● REQUIREMENT:
Skip the pictures and quote all of the lines exactly.

● DATASET EXTRACT:
• • • •
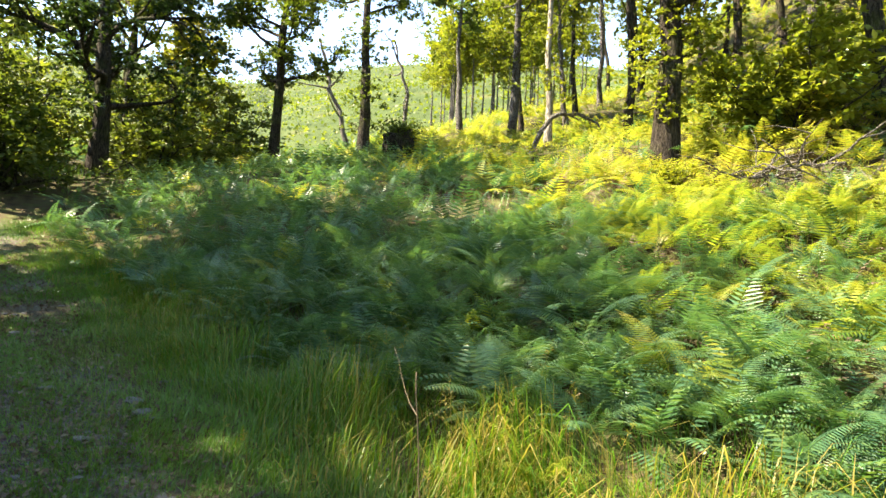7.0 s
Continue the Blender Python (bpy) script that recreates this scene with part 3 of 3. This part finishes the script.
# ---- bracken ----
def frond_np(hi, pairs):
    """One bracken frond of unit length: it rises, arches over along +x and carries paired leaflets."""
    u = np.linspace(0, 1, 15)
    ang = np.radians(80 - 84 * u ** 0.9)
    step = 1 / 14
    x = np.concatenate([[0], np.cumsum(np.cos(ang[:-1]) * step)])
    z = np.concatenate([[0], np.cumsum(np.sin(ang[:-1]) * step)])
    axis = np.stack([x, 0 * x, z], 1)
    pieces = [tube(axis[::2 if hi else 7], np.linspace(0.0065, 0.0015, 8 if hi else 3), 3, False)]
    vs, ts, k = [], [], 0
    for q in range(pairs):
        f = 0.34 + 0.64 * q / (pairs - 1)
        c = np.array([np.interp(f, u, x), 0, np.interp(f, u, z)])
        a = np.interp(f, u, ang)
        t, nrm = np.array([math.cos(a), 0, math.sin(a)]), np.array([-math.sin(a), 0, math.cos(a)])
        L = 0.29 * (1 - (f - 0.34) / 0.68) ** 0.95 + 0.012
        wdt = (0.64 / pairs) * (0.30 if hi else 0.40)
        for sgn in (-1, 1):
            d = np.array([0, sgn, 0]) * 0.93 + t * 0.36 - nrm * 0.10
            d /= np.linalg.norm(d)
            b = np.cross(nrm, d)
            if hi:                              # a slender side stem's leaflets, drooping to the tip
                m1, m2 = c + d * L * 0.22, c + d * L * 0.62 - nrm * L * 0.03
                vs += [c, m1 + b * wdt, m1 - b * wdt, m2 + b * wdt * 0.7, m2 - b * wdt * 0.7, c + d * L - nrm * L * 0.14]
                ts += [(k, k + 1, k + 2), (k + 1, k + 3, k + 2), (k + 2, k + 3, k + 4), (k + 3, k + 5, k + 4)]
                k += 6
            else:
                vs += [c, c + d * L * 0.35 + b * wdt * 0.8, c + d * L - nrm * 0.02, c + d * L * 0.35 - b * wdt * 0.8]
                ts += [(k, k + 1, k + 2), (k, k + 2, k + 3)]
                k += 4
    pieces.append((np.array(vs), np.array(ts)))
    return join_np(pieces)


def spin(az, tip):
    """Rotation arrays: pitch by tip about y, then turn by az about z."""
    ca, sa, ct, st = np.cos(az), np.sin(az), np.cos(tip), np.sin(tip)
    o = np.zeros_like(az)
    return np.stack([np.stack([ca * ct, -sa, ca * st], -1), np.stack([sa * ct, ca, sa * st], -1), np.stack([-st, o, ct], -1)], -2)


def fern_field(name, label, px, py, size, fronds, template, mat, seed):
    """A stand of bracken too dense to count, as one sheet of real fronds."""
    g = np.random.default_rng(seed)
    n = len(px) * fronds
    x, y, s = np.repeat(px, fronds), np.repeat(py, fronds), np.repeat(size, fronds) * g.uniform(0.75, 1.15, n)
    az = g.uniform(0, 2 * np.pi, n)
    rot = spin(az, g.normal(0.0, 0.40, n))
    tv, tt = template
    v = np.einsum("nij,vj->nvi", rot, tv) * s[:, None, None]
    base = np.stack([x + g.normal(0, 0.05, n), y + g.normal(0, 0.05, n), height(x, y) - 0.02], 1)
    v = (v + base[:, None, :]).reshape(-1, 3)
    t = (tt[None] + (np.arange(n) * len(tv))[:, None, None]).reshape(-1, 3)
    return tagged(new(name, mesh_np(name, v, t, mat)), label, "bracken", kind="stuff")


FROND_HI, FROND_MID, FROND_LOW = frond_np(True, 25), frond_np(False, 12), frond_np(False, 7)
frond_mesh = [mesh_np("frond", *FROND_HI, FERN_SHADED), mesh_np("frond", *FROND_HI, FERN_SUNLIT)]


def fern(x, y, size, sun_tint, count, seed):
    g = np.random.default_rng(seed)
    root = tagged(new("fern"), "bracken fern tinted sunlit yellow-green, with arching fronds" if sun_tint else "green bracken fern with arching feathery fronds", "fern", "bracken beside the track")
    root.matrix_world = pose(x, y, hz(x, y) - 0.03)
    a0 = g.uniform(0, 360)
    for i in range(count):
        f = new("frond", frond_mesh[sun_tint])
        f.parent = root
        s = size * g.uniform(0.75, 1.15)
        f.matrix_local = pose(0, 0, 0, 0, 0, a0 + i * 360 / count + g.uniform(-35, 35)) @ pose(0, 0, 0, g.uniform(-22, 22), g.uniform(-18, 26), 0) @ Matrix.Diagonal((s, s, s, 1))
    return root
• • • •
● FINAL RESULT:
7.0 s
Continue the Blender Python (bpy) script that recreates this scene with part 3 of 3. This part finishes the script.
# ---- bracken ----
def frond_np(hi, pairs):
    """One bracken frond of unit length: it rises, arches over along +x and carries paired leaflets."""
    u = np.linspace(0, 1, 15)
    ang = np.radians(80 - 84 * u ** 0.9)
    step = 1 / 14
    x = np.concatenate([[0], np.cumsum(np.cos(ang[:-1]) * step)])
    z = np.concatenate([[0], np.cumsum(np.sin(ang[:-1]) * step)])
    axis = np.stack([x, 0 * x, z], 1)
    pieces = [tube(axis[::2 if hi else 7], np.linspace(0.0065, 0.0015, 8 if hi else 3), 3, False)]
    vs, ts, k = [], [], 0
    for q in range(pairs):
        f = 0.34 + 0.64 * q / (pairs - 1)
        c = np.array([np.interp(f, u, x), 0, np.interp(f, u, z)])
        a = np.interp(f, u, ang)
        t, nrm = np.array([math.cos(a), 0, math.sin(a)]), np.array([-math.sin(a), 0, math.cos(a)])
        L = 0.29 * (1 - (f - 0.34) / 0.68) ** 0.95 + 0.012
        wdt = (0.64 / pairs) * (0.30 if hi else 0.40)
        for sgn in (-1, 1):
            d = np.array([0, sgn, 0]) * 0.93 + t * 0.36 - nrm * 0.10
            d /= np.linalg.norm(d)
            b = np.cross(nrm, d)
            if hi:                              # a slender side stem's leaflets, drooping to the tip
                m1, m2 = c + d * L * 0.22, c + d * L * 0.62 - nrm * L * 0.03
                vs += [c, m1 + b * wdt, m1 - b * wdt, m2 + b * wdt * 0.7, m2 - b * wdt * 0.7, c + d * L - nrm * L * 0.14]
                ts += [(k, k + 1, k + 2), (k + 1, k + 3, k + 2), (k + 2, k + 3, k + 4), (k + 3, k + 5, k + 4)]
                k += 6
            else:
                vs += [c, c + d * L * 0.35 + b * wdt * 0.8, c + d * L - nrm * 0.02, c + d * L * 0.35 - b * wdt * 0.8]
                ts += [(k, k + 1, k + 2), (k, k + 2, k + 3)]
                k += 4
    pieces.append((np.array(vs), np.array(ts)))
    return join_np(pieces)


def spin(az, tip):
    """Rotation arrays: pitch by tip about y, then turn by az about z."""
    ca, sa, ct, st = np.cos(az), np.sin(az), np.cos(tip), np.sin(tip)
    o = np.zeros_like(az)
    return np.stack([np.stack([ca * ct, -sa, ca * st], -1), np.stack([sa * ct, ca, sa * st], -1), np.stack([-st, o, ct], -1)], -2)


def fern_field(name, label, px, py, size, fronds, template, mat, seed):
    """A stand of bracken too dense to count, as one sheet of real fronds."""
    g = np.random.default_rng(seed)
    n = len(px) * fronds
    x, y, s = np.repeat(px, fronds), np.repeat(py, fronds), np.repeat(size, fronds) * g.uniform(0.75, 1.15, n)
    az = g.uniform(0, 2 * np.pi, n)
    rot = spin(az, g.normal(0.0, 0.40, n))
    tv, tt = template
    v = np.einsum("nij,vj->nvi", rot, tv) * s[:, None, None]
    base = np.stack([x + g.normal(0, 0.05, n), y + g.normal(0, 0.05, n), height(x, y) - 0.02], 1)
    v = (v + base[:, None, :]).reshape(-1, 3)
    t = (tt[None] + (np.arange(n) * len(tv))[:, None, None]).reshape(-1, 3)
    return tagged(new(name, mesh_np(name, v, t, mat)), label, "bracken", kind="stuff")


FROND_HI, FROND_MID, FROND_LOW = frond_np(True, 25), frond_np(False, 12), frond_np(False, 7)
frond_mesh = [mesh_np("frond", *FROND_HI, FERN_SHADED), mesh_np("frond", *FROND_HI, FERN_SUNLIT)]


def fern(x, y, size, sun_tint, count, seed):
    g = np.random.default_rng(seed)
    root = tagged(new("fern"), "bracken fern tinted sunlit yellow-green, with arching fronds" if sun_tint else "green bracken fern with arching feathery fronds", "fern", "bracken beside the track")
    root.matrix_world = pose(x, y, hz(x, y) - 0.03)
    a0 = g.uniform(0, 360)
    for i in range(count):
        f = new("frond", frond_mesh[sun_tint])
        f.parent = root
        s = size * g.uniform(0.75, 1.15)
        f.matrix_local = pose(0, 0, 0, 0, 0, a0 + i * 360 / count + g.uniform(-35, 35)) @ pose(0, 0, 0, g.uniform(-22, 22), g.uniform(-18, 26), 0) @ Matrix.Diagonal((s, s, s, 1))
    return root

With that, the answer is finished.